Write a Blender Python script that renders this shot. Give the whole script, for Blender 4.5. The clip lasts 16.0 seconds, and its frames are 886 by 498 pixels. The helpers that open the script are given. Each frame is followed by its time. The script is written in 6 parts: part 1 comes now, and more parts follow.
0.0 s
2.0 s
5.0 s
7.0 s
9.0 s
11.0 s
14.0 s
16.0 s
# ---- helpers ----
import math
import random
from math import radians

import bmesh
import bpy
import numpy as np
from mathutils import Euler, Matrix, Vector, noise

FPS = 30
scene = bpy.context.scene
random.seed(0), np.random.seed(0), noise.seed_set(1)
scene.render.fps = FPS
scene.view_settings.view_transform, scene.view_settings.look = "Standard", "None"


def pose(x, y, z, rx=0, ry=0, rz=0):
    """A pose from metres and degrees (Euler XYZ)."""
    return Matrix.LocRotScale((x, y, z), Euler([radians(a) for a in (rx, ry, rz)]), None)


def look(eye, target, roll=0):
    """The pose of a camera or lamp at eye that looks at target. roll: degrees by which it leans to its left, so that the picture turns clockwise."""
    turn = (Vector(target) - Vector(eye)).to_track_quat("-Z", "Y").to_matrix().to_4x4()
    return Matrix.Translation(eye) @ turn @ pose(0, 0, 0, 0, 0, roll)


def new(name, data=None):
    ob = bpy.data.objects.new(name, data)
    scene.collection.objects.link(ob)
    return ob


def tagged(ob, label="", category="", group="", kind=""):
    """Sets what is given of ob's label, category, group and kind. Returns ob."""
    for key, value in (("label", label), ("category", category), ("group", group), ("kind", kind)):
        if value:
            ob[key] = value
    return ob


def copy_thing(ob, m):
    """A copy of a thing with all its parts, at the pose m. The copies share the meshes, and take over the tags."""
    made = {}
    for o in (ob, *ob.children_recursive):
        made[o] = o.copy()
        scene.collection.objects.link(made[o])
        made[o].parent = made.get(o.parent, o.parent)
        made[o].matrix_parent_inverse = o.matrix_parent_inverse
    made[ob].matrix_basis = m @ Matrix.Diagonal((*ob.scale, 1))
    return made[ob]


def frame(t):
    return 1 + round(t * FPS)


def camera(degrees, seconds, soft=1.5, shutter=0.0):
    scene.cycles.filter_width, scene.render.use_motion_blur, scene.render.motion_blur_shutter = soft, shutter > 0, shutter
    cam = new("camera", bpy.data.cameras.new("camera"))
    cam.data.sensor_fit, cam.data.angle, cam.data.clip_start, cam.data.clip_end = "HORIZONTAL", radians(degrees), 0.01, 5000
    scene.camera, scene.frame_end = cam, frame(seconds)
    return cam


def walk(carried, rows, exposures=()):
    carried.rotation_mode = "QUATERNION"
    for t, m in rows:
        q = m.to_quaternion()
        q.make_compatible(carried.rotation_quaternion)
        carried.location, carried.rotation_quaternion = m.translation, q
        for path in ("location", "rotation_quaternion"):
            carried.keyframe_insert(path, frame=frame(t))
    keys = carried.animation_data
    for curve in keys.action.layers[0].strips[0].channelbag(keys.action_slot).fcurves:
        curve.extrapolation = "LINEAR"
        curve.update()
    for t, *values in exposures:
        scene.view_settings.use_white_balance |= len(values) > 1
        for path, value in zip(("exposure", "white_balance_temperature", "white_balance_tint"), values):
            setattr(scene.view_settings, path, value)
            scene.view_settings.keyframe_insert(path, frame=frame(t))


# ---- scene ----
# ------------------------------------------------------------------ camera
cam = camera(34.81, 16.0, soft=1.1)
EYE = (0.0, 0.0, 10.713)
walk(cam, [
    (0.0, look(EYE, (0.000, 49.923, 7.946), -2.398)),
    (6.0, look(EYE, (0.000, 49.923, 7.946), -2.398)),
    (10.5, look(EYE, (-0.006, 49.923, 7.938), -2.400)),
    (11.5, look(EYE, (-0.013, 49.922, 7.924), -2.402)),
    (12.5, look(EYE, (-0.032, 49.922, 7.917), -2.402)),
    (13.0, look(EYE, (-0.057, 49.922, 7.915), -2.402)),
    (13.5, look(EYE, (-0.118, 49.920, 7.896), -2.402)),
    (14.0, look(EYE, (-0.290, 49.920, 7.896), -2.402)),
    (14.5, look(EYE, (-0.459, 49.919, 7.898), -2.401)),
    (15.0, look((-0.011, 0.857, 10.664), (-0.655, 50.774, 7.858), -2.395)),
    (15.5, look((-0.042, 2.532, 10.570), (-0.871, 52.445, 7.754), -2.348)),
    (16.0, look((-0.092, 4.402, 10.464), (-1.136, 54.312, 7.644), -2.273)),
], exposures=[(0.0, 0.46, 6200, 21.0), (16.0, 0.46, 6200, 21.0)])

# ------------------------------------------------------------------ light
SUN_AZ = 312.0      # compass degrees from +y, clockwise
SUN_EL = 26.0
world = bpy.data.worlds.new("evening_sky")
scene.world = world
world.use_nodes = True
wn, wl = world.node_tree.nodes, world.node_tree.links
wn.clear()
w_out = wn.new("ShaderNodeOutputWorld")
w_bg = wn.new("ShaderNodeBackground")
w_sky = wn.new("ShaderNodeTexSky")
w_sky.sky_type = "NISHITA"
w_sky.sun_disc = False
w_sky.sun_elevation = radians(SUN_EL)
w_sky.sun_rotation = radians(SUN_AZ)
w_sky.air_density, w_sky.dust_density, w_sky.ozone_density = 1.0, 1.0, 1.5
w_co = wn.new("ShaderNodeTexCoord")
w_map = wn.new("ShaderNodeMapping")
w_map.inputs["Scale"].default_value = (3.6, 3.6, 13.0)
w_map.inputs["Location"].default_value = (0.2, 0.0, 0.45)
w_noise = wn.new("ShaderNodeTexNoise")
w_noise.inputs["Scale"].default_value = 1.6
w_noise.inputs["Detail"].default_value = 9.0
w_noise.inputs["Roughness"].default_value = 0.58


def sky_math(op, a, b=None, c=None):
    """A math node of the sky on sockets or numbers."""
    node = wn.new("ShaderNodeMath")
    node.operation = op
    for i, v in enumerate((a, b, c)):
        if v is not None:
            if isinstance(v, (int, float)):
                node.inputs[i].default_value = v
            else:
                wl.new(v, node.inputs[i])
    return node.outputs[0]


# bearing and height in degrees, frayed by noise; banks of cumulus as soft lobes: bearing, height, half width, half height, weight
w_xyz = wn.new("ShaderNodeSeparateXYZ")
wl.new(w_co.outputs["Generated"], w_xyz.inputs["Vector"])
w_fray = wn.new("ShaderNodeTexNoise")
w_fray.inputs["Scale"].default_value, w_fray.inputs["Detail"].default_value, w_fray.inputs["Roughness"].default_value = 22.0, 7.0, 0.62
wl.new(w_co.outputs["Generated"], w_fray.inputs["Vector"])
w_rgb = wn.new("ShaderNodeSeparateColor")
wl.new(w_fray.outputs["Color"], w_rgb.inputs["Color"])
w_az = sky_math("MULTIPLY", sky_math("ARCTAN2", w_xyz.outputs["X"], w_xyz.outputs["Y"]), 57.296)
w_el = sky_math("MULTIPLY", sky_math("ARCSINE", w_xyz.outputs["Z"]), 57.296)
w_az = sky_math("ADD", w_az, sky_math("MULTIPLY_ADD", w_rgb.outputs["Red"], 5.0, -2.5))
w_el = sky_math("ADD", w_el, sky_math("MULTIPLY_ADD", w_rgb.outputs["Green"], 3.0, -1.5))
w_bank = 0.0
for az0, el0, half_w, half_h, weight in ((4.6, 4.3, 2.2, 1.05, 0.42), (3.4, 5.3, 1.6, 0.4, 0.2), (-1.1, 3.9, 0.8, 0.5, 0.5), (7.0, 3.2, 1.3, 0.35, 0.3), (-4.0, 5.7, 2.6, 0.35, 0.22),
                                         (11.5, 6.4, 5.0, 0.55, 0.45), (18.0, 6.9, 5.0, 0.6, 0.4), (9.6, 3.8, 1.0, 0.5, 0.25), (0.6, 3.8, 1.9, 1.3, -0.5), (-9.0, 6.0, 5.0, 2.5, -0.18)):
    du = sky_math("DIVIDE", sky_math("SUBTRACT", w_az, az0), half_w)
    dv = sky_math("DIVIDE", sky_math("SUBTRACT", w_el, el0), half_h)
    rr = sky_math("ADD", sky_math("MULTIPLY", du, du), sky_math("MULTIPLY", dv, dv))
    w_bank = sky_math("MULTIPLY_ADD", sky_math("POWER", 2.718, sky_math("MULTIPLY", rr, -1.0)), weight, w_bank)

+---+

Task objective: Copy all the lines above that hold the string "import".

Result below:
import math
import random
from math import radians
import bmesh
import bpy
import numpy as np
from mathutils import Euler, Matrix, Vector, noise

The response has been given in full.